• _What to do_: Make an exact copy of the lines, leaving the pictures out.

---+---

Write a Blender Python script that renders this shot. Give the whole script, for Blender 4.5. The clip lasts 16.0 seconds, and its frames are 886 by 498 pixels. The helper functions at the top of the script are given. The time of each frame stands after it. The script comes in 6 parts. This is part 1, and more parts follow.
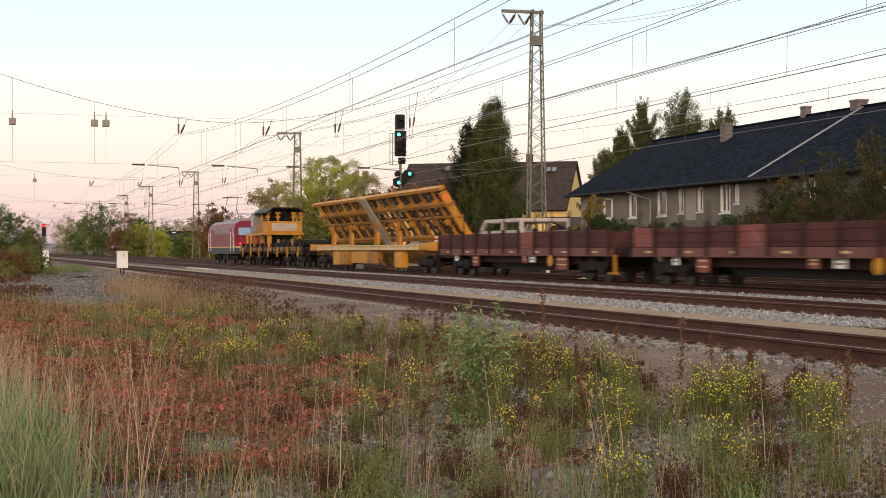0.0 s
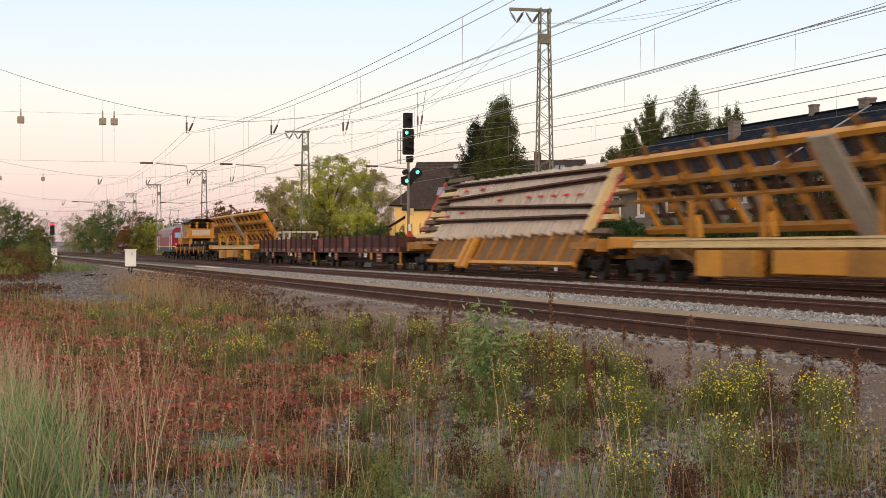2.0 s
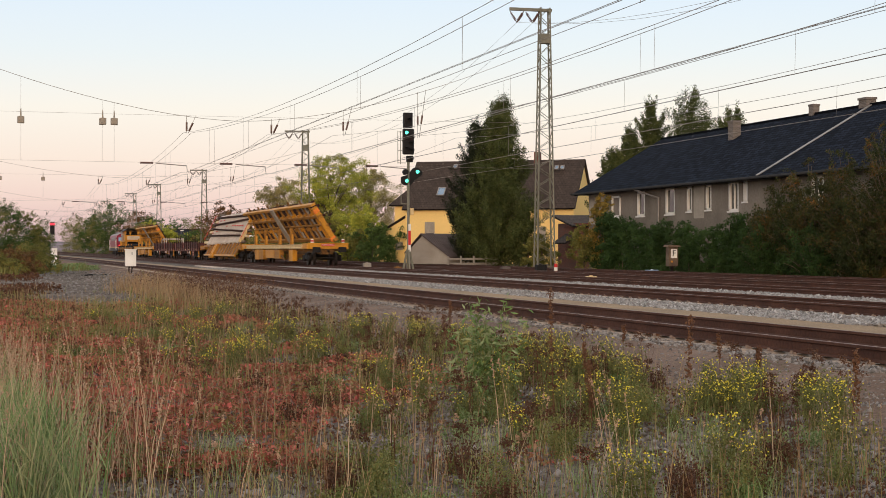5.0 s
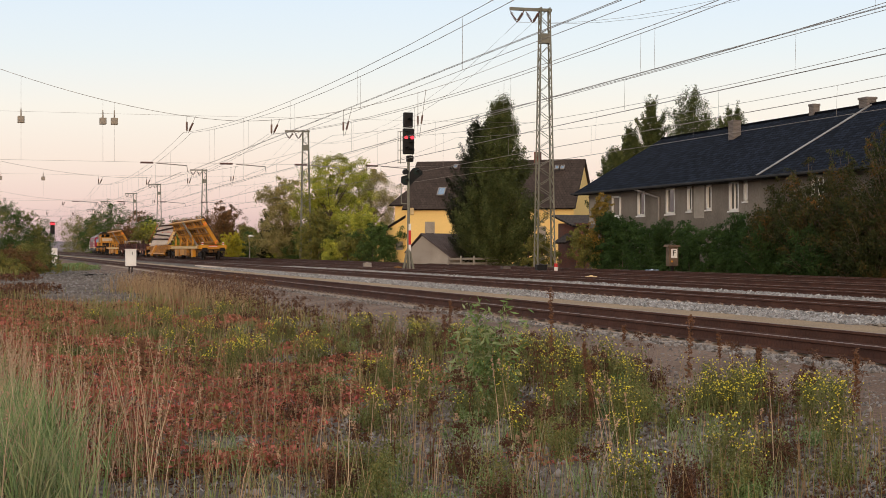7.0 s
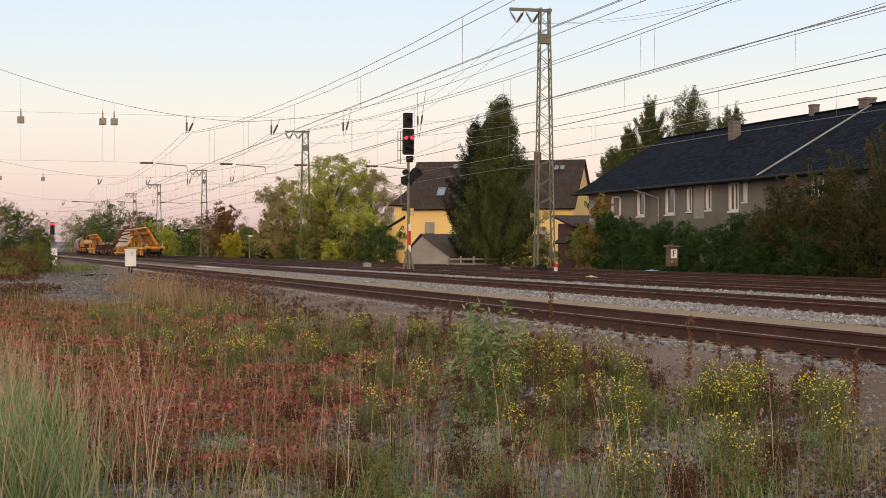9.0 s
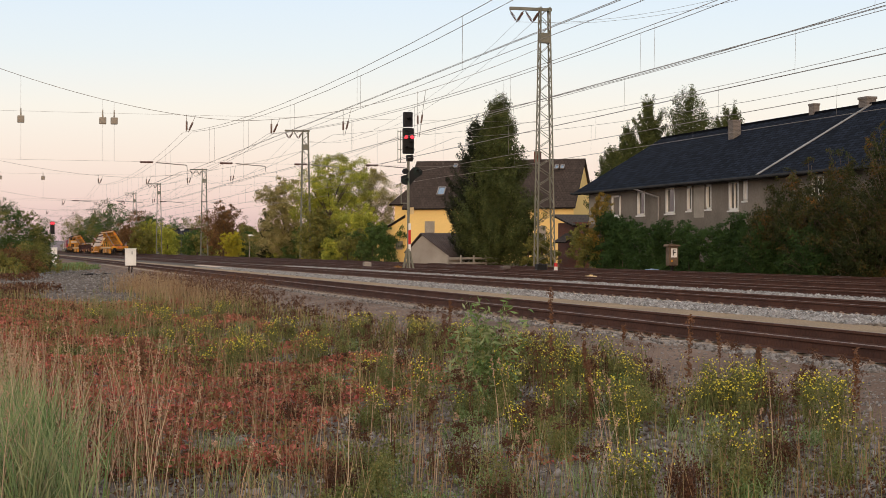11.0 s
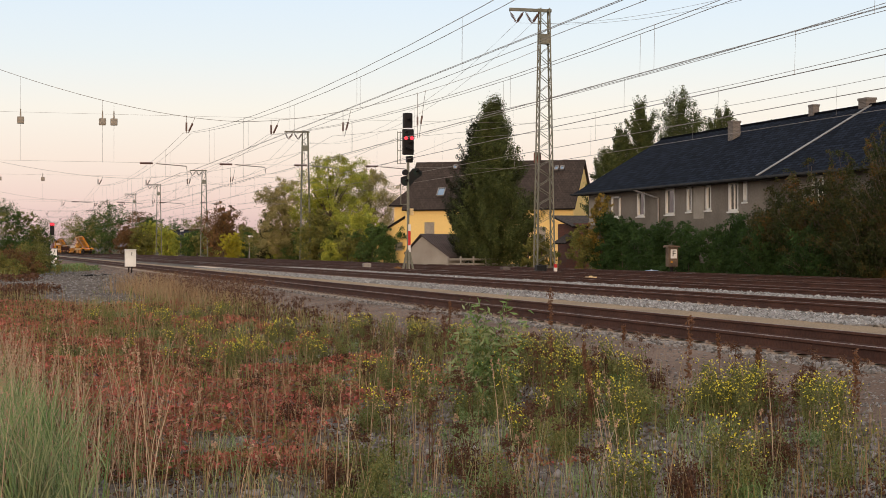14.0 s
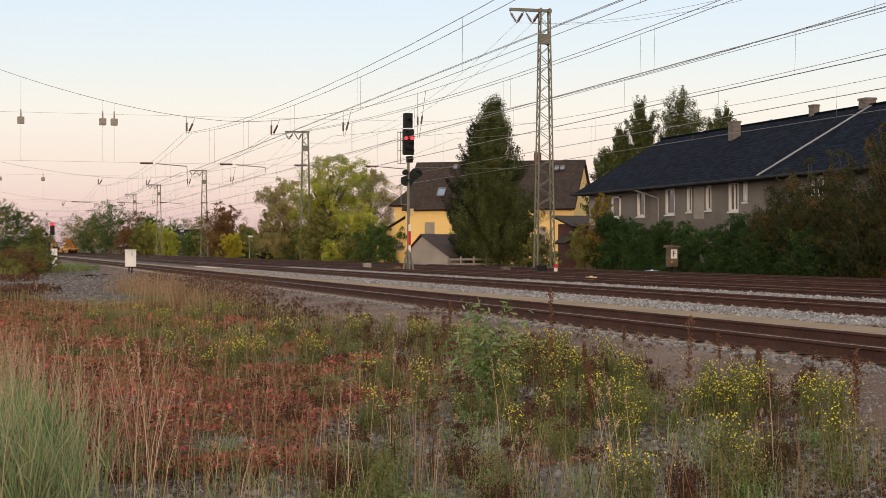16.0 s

---+---

• _Written solution_:
Write a Blender Python script that renders this shot. Give the whole script, for Blender 4.5. The clip lasts 16.0 seconds, and its frames are 886 by 498 pixels. The helper functions at the top of the script are given. The time of each frame stands after it. The script comes in 6 parts. This is part 1, and more parts follow.
0.0 s
2.0 s
5.0 s
7.0 s
9.0 s
11.0 s
14.0 s
16.0 s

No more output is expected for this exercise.